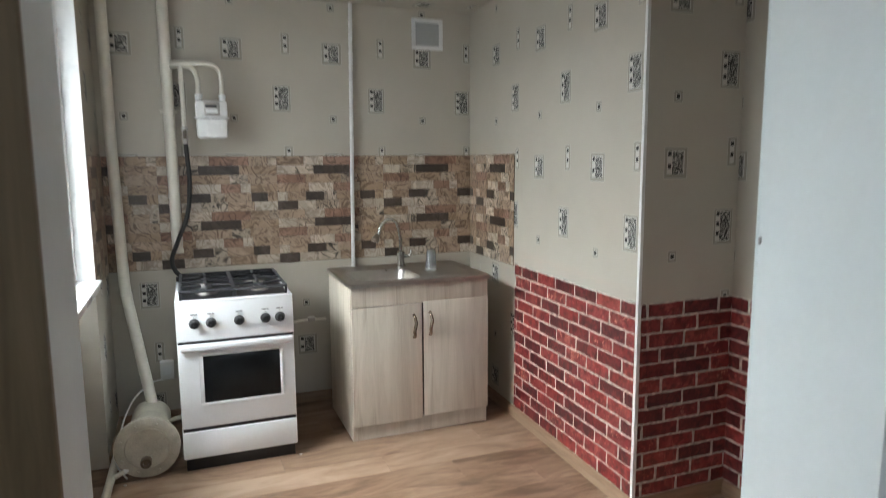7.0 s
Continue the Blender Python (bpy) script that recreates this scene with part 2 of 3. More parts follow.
LAMINATE = wood("pale_oak_laminate", [(0.30, (0.36, 0.30, 0.235)), (0.45, (0.53, 0.47, 0.39)), (0.60, (0.62, 0.56, 0.475)), (0.75, (0.68, 0.63, 0.55))], 2, 0.4, 0.55)
PANEL = wood("brown_wood_panel", [(0.30, (0.125, 0.088, 0.050)), (0.48, (0.21, 0.158, 0.094)), (0.62, (0.28, 0.218, 0.138)), (0.78, (0.34, 0.27, 0.175))], 2, 0.5, 0.6)
WHITE = plain("white_wall_paint", (0.775, 0.835, 0.845), 0.5, vary=0.05, scale=2.5)
CEIL = plain("white_ceiling", (0.78, 0.78, 0.78), 0.7, vary=0.05, scale=2.0)
TRIM = plain("white_plastic", (0.80, 0.80, 0.79), 0.28, vary=0.04)
ENAMEL = plain("white_enamel", (0.84, 0.85, 0.86), 0.18, vary=0.05, scale=5)
PIPE_PAINT = plain("cream_pipe_paint", (0.70, 0.665, 0.58), 0.32, vary=0.12, scale=12)
BOILER_PAINT = plain("dull_cream_paint", (0.50, 0.465, 0.38), 0.42, vary=0.3, scale=12)
HANDLE = plain("worn_bronze_chrome", (0.40, 0.34, 0.27), 0.25, 1.0, vary=0.25)
BLACK = plain("black_enamel", (0.018, 0.018, 0.02), 0.3, vary=0.4)
RUBBER = plain("black_rubber", (0.02, 0.02, 0.02), 0.5, vary=0.4)
GRATE = plain("cast_iron", (0.03, 0.03, 0.034), 0.42, vary=0.4)
STEEL = plain("stainless_steel", (0.50, 0.475, 0.44), 0.30, 1.0, vary=0.14, scale=16)
CHROME = plain("chrome", (0.56, 0.55, 0.53), 0.17, 1.0, vary=0.1)
BRONZE = plain("dark_bronze", (0.16, 0.13, 0.10), 0.35, 0.8, vary=0.3)
DARK_GLASS = plain("dark_oven_glass", (0.010, 0.011, 0.012), 0.10, vary=0.3, bump=0)
DARK_GLASS.node_tree.nodes["Principled BSDF"].inputs["Specular IOR Level"].default_value = 0.25
GREY = plain("grey_plastic", (0.30, 0.30, 0.30), 0.5)
VENT_MESH = plain("vent_mesh", (0.46, 0.47, 0.46), 0.6)
PRINT = plain("grey_print", (0.12, 0.12, 0.12), 0.6)
BEIGE = plain("beige_wall", (0.36, 0.29, 0.20), 0.75, vary=0.22, scale=3.5, bump=0.25)
BROWN = plain("brown_wall", (0.23, 0.175, 0.105), 0.8, vary=0.35, scale=4.5, bump=0.3)
FROST = plain("frosted_shade", (0.72, 0.71, 0.64), 0.35, vary=0.08)
FROST.node_tree.nodes["Principled BSDF"].inputs["Transmission Weight"].default_value = 0.35
PANE = glass("clear_pane", (1, 1, 1), 0.0)
SHELF_GLASS = glass("green_shelf_glass", (0.72, 0.90, 0.86))
GLOW = Nodes("overcast_glow", 1.0)
GLOW.color((0.9, 0.95, 1.0, 1))
GLOW.bsdf.inputs["Emission Color"].default_value = (0.88, 0.96, 1.0, 1)
GLOW.bsdf.inputs["Emission Strength"].default_value = 2.0
CUP_GLASS = glass("clear_cup", (0.93, 0.95, 0.95), 0.12)
CUP_GLASS.node_tree.nodes["Principled BSDF"].inputs["Transmission Weight"].default_value = 0.9


# ---------------------------------------------------------------- mesh helpers
def finish(bm, name, mat, smooth=False):
    bmesh.ops.recalc_face_normals(bm, faces=bm.faces)
    me = bpy.data.meshes.new(name)
    bm.to_mesh(me)
    bm.free()
    me.materials.append(mat)
    if smooth:
        me.shade_smooth()
        me.set_sharp_from_angle(angle=radians(40))
    return me


def structure(name, bm, mat, label, category, smooth=False):
    return tagged(new(name, finish(bm, name, mat, smooth)), label, category, kind="structure")


def thing(name, place, label, category, group=""):
    ob = new(name)
    ob.location = place
    ob.empty_display_size = 0.05
    return tagged(ob, label, category, group)


def origin(ob):
    at = Vector((0, 0, 0))
    while ob:
        at += ob.location
        ob = ob.parent
    return at


def part(name, bm, mat, parent, label="", smooth=True):
    """One mesh, built in world metres, as a part of a thing or of a part."""
    bmesh.ops.translate(bm, vec=-origin(parent), verts=bm.verts)
    ob = new(name, finish(bm, name, mat, smooth))
    ob.parent = parent
    return tagged(ob, label)


def box(x0, x1, y0, y1, z0, z1, bevel=0.0, bm=None):
    bm = bm or bmesh.new()
    made = bmesh.ops.create_cube(bm, size=1.0, matrix=Matrix.Translation(((x0 + x1) / 2, (y0 + y1) / 2, (z0 + z1) / 2)) @ Matrix.Diagonal((abs(x1 - x0), abs(y1 - y0), abs(z1 - z0), 1)))
    if bevel:
        edges = {e for v in made["verts"] for e in v.link_edges}
        bmesh.ops.bevel(bm, geom=list(edges), offset=bevel, segments=2, affect="EDGES", profile=0.5)
    return bm


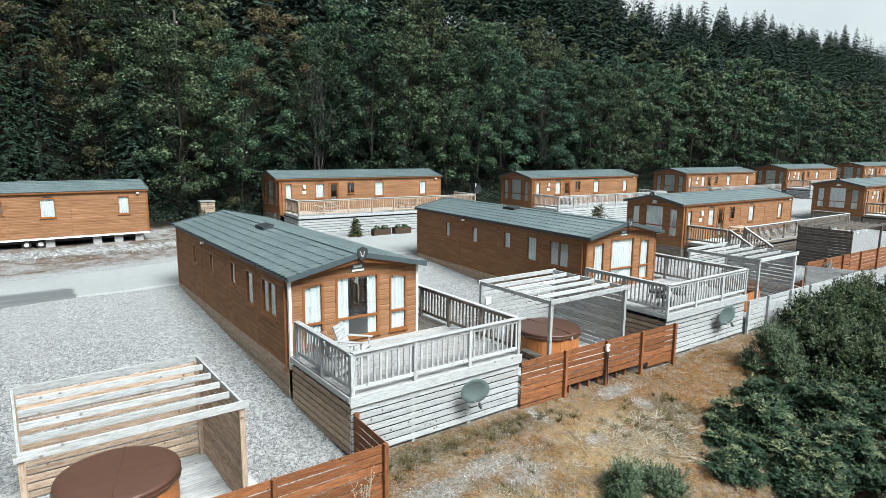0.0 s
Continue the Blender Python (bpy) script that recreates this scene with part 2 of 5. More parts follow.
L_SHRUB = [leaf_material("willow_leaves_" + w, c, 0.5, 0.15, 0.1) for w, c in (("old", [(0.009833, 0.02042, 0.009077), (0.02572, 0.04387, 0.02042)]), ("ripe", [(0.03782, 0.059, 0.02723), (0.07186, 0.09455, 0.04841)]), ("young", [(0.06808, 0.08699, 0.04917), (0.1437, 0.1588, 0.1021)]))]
L_YOUNG = leaf_material("young_conifer_needles", [(0.015, 0.024, 0.0105), (0.0375, 0.0465, 0.018), (0.0975, 0.09375, 0.03375)], 0.6, 0.2, 0.25)


# drifts on the bank: bleached straw, golden moss, dark olive sward
STRAW_AT = [(12.2, 9.9, 1.7, 0.8), (11.2, 9.0, 1.2, 0.6), (12.4, 8.4, 1.3, 0.8), (9.6, 7.8, 1.4, 0.5), (7.8, 8.6, 1.2, 0.5), (5.2, 8.2, 1.2, 0.5)]
GOLD_AT = [(16.3, 9.4, 2.2, 0.9), (18.7, 10.3, 2.6, 1.0), (14.4, 10.2, 1.5, 0.7), (12.9, 7.6, 1.2, 0.6), (10.4, 10.1, 0.9, 0.45), (11.3, 8.1, 0.6, 0.5)]
OLIVE_AT = [(7.6, 11.0, 1.6, 0.45), (10.0, 10.85, 1.3, 0.45), (14.8, 9.3, 0.9, 0.8), (13.7, 8.6, 0.6, 0.9), (8.5, 9.0, 0.5, 0.3)]


def drift_mask(m, spots, scale=2.2, push=2.4, lo=-0.25, hi=0.55):
    """Adds to a material a ragged mask over the given ellipses (centre and half axes); returns its socket."""
    n, l = m.node_tree.nodes, m.node_tree.links
    geo = n.new("ShaderNodeNewGeometry")

    def maths(op, a, c):
        x = n.new("ShaderNodeMath")
        x.operation = op
        for i, v in enumerate((a, c)):
            if isinstance(v, (int, float)):
                x.inputs[i].default_value = v
            else:
                l.new(v, x.inputs[i])
        return x.outputs[0]

    best = -9.0
    for cx, cy, rx, ry in spots:
        d, length = n.new("ShaderNodeVectorMath"), n.new("ShaderNodeVectorMath")
        d.operation, length.operation = "MULTIPLY_ADD", "LENGTH"
        d.inputs[1].default_value, d.inputs[2].default_value = (1 / rx, 1 / ry, 0), (-cx / rx, -cy / ry, 0)
        l.new(geo.outputs["Position"], d.inputs[0])
        l.new(d.outputs[0], length.inputs[0])
        best = maths("MAXIMUM", maths("SUBTRACT", 1.0, length.outputs["Value"]), best)
    t = n.new("ShaderNodeTexNoise")
    t.inputs["Scale"].default_value, t.inputs["Detail"].default_value, t.inputs["Roughness"].default_value = scale, 9.0, 0.8
    l.new(geo.outputs["Position"], t.inputs["Vector"])
    r = n.new("ShaderNodeMapRange")
    r.inputs["From Min"].default_value, r.inputs["From Max"].default_value = lo, hi
    l.new(maths("ADD", best, maths("MULTIPLY", maths("SUBTRACT", t.outputs["Fac"], 0.5), push)), r.inputs["Value"])
    return r.outputs["Result"]


def grass_material():
    """Dry blades: golden, bleached straw and olive-brown tufts in drifts."""
    m = leaf_material("dry_grass_blades", [(0.06525, 0.03024, 0.008), (0.1522, 0.07308, 0.0192), (0.2349, 0.126, 0.0368), (0.3306, 0.21, 0.08)], 0.7, 0.3, 0.0)
    n, l = m.node_tree.nodes, m.node_tree.links
    golden = n["Color Ramp"]
    hs = n["Hue/Saturation/Value"]
    geo = n["Geometry"]
    last = golden.outputs["Color"]
    for scale, lo, hi, stops in ((0.75, 0.5, 0.6, ((0.1131, 0.0632, 0.025), (0.2449, 0.142, 0.056), (0.3754, 0.2462, 0.115))), (0.9, 0.6, 0.7, ((0.04785, 0.0336, 0.0112), (0.1044, 0.07392, 0.0272), (0.174, 0.126, 0.056)))):
        r = n.new("ShaderNodeValToRGB")
        for k, c in enumerate(stops):
            e = r.color_ramp.elements[k] if k < 2 else r.color_ramp.elements.new(1.0)
            e.position, e.color = k / 2, (*c, 1)
        l.new(geo.outputs["Random Per Island"], r.inputs["Fac"])
        t = n.new("ShaderNodeTexNoise")
        t.inputs["Scale"].default_value, t.inputs["Detail"].default_value, t.inputs["Roughness"].default_value = scale, 6.0, 0.7
        l.new(geo.outputs["Position"], t.inputs["Vector"])
        mr = n.new("ShaderNodeMapRange")
        mr.inputs["From Min"].default_value, mr.inputs["From Max"].default_value = lo, hi
        l.new(t.outputs["Fac"], mr.inputs["Value"])
        mx = n.new("ShaderNodeMix")
        mx.data_type = "RGBA"
        l.new(mr.outputs["Result"], mx.inputs["Factor"])
        l.new(last, mx.inputs["A"])
        l.new(r.outputs["Color"], mx.inputs["B"])
        last = mx.outputs["Result"]
    for spots, stops in ((GOLD_AT, ((0.067, 0.0272, 0.005), (0.182, 0.0765, 0.0138), (0.306, 0.15, 0.034))), (STRAW_AT, ((0.1131, 0.0632, 0.0242), (0.2797, 0.1714, 0.07), (0.445, 0.3104, 0.155))),
                         (OLIVE_AT, ((0.0261, 0.02184, 0.008), (0.07395, 0.05712, 0.0208), (0.1479, 0.1092, 0.048)))):
        r = n.new("ShaderNodeValToRGB")
        for k, c in enumerate(stops):
            e = r.color_ramp.elements[k] if k < 2 else r.color_ramp.elements.new(1.0)
            e.position, e.color = k / 2, (*c, 1)
        l.new(geo.outputs["Random Per Island"], r.inputs["Fac"])
        mx = n.new("ShaderNodeMix")
        mx.data_type = "RGBA"
        l.new(drift_mask(m, spots), mx.inputs["Factor"])
        l.new(last, mx.inputs["A"])
        l.new(r.outputs["Color"], mx.inputs["B"])
        last = mx.outputs["Result"]
    l.new(last, hs.inputs["Color"])
    return m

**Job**
Give back exactly the stretch that opens on the line with "5. More parts follow." and closes on the line with "0.6, 0.2, 0.25)".

**Answer**
Continue the Blender Python (bpy) script that recreates this scene with part 2 of 5. More parts follow.
L_SHRUB = [leaf_material("willow_leaves_" + w, c, 0.5, 0.15, 0.1) for w, c in (("old", [(0.009833, 0.02042, 0.009077), (0.02572, 0.04387, 0.02042)]), ("ripe", [(0.03782, 0.059, 0.02723), (0.07186, 0.09455, 0.04841)]), ("young", [(0.06808, 0.08699, 0.04917), (0.1437, 0.1588, 0.1021)]))]
L_YOUNG = leaf_material("young_conifer_needles", [(0.015, 0.024, 0.0105), (0.0375, 0.0465, 0.018), (0.0975, 0.09375, 0.03375)], 0.6, 0.2, 0.25)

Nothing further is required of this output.